The number of mothers turning to freelance work and becoming self-employed is on the rise, despite the unique challenges this presents.

A survey carried out by think-tank Demos shows that there has been a 24% increase in the number of mothers who have become freelancers over the past two years. The main reason given by the respondents for turning their back on traditional employment is the flexibility that freelancing brings.

Demos believes that its findings should make the country’s big employers wake up and take note of this trend, as more parents will decide to set up a business for themselves rather than having to work around rigid employer-imposed timetables. Of those surveyed, 69% of the female respondents named the need to achieve a flexible work-life balance as their chief motivating factor in going self-employed, compared to 55% of the male respondents.
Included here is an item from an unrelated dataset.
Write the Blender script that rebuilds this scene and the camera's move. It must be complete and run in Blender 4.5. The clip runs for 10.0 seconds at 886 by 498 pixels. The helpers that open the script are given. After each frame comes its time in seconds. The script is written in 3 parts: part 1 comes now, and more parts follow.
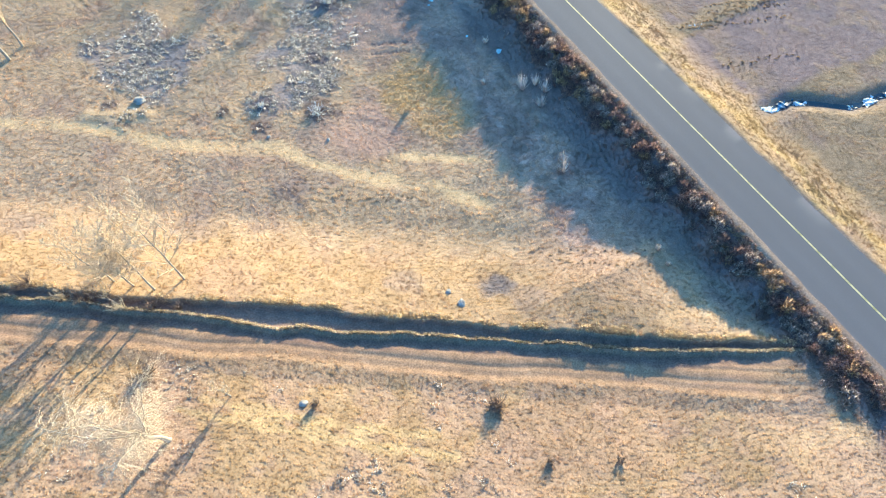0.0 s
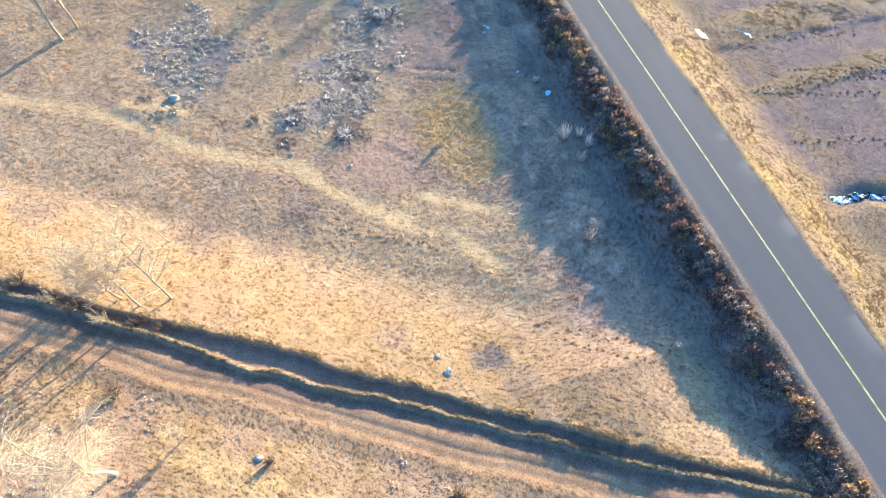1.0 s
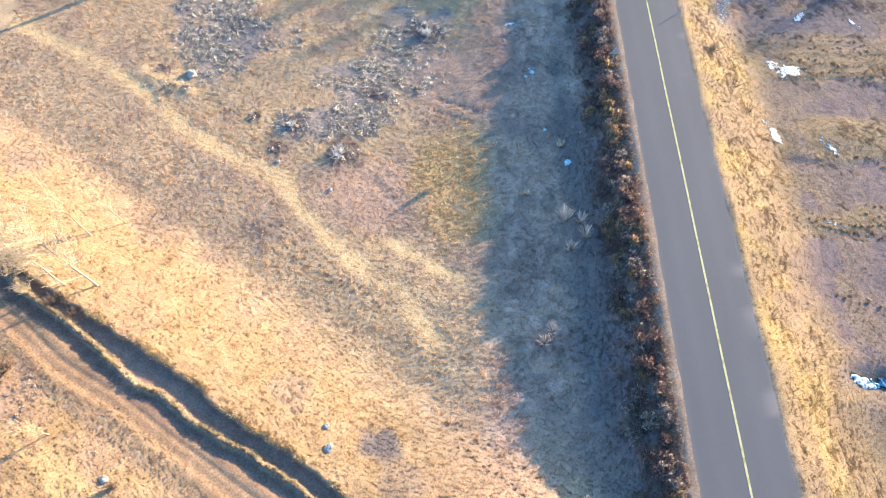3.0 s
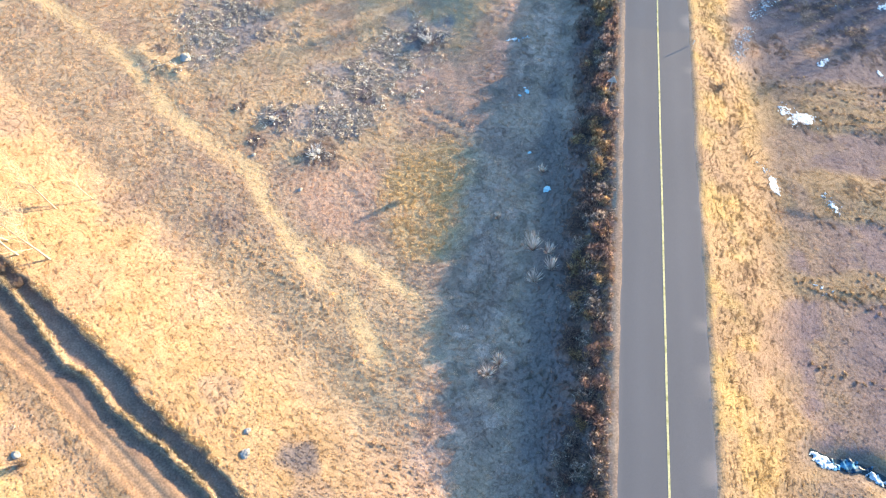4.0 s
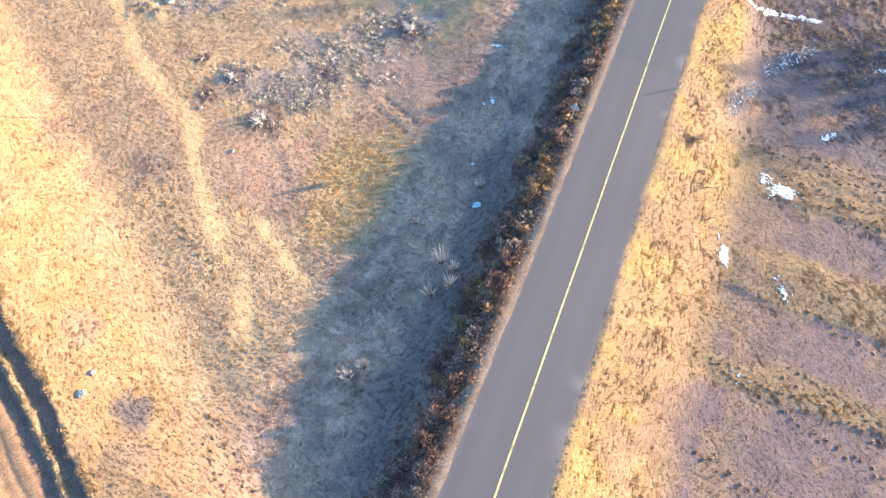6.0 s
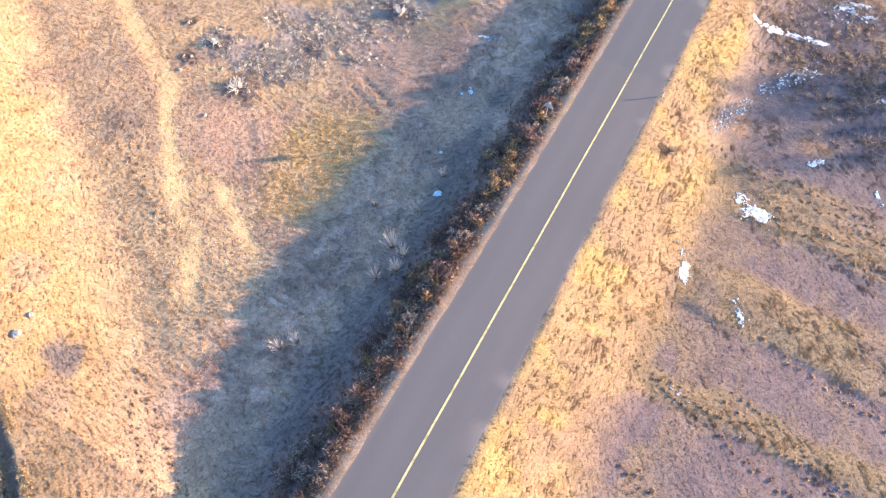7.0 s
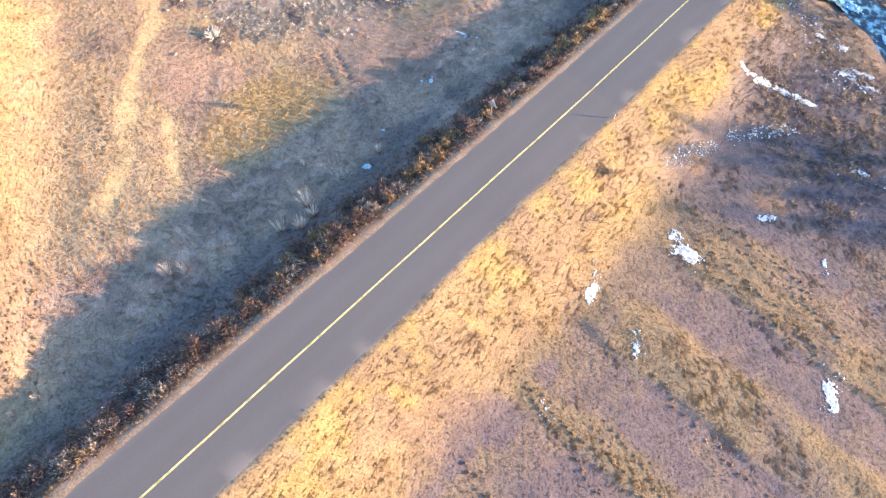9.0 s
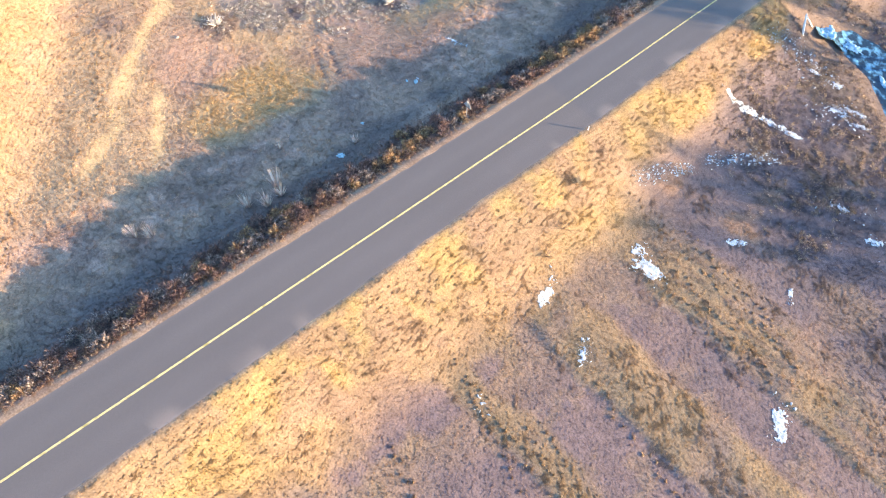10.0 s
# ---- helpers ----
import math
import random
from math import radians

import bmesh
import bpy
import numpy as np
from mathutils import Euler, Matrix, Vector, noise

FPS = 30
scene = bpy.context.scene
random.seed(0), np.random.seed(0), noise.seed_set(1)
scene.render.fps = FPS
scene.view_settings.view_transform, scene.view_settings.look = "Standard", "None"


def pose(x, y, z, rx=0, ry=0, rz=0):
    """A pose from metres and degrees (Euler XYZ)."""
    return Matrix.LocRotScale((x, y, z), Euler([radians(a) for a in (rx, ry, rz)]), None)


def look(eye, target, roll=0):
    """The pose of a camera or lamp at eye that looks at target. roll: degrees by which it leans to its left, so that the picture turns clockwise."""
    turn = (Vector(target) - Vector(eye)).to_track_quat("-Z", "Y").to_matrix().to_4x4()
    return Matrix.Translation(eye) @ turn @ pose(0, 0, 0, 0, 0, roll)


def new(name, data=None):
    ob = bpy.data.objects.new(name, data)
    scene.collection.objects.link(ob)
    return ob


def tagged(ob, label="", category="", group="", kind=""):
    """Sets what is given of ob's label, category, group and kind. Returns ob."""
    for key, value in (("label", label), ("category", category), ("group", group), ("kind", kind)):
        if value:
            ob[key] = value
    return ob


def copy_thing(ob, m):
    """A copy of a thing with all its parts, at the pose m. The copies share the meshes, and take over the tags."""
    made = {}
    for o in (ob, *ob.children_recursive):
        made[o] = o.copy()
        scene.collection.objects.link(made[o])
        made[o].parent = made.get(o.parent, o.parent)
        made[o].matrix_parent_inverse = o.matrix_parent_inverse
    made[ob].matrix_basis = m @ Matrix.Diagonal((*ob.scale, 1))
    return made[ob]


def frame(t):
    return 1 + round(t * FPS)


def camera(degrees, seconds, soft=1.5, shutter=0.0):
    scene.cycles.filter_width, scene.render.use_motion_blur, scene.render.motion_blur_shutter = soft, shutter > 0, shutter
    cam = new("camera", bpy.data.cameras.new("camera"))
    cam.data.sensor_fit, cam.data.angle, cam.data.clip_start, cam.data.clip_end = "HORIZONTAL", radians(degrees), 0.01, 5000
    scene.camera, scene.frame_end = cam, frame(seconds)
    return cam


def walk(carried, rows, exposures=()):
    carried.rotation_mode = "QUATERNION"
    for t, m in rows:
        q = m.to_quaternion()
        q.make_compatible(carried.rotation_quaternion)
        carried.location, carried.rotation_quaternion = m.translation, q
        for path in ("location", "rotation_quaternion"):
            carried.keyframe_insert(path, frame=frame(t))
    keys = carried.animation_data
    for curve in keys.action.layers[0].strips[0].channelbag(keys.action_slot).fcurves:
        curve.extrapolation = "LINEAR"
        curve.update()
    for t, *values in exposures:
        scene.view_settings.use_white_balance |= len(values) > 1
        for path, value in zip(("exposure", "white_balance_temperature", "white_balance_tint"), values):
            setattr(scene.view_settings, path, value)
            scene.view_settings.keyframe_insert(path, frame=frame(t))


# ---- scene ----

Men were more likely to have financial motivations for going freelance, while women appreciate the greater control over working hours that freelancing offers.

Demos research director Duncan O’Leary said: “For parents who want to spend time with their children, self-employment can provide the flexibility to ease back into work in a way that many workplaces do not offer. There is a challenge here for big employers too. Parents want flexibility and it seems a growing number are willing to work for themselves if they can’t get it at the companies they work for.”

These results from Demos form part of a larger project examining the ways in which business and government can react to the growth in self-employment that the UK is currently experiencing.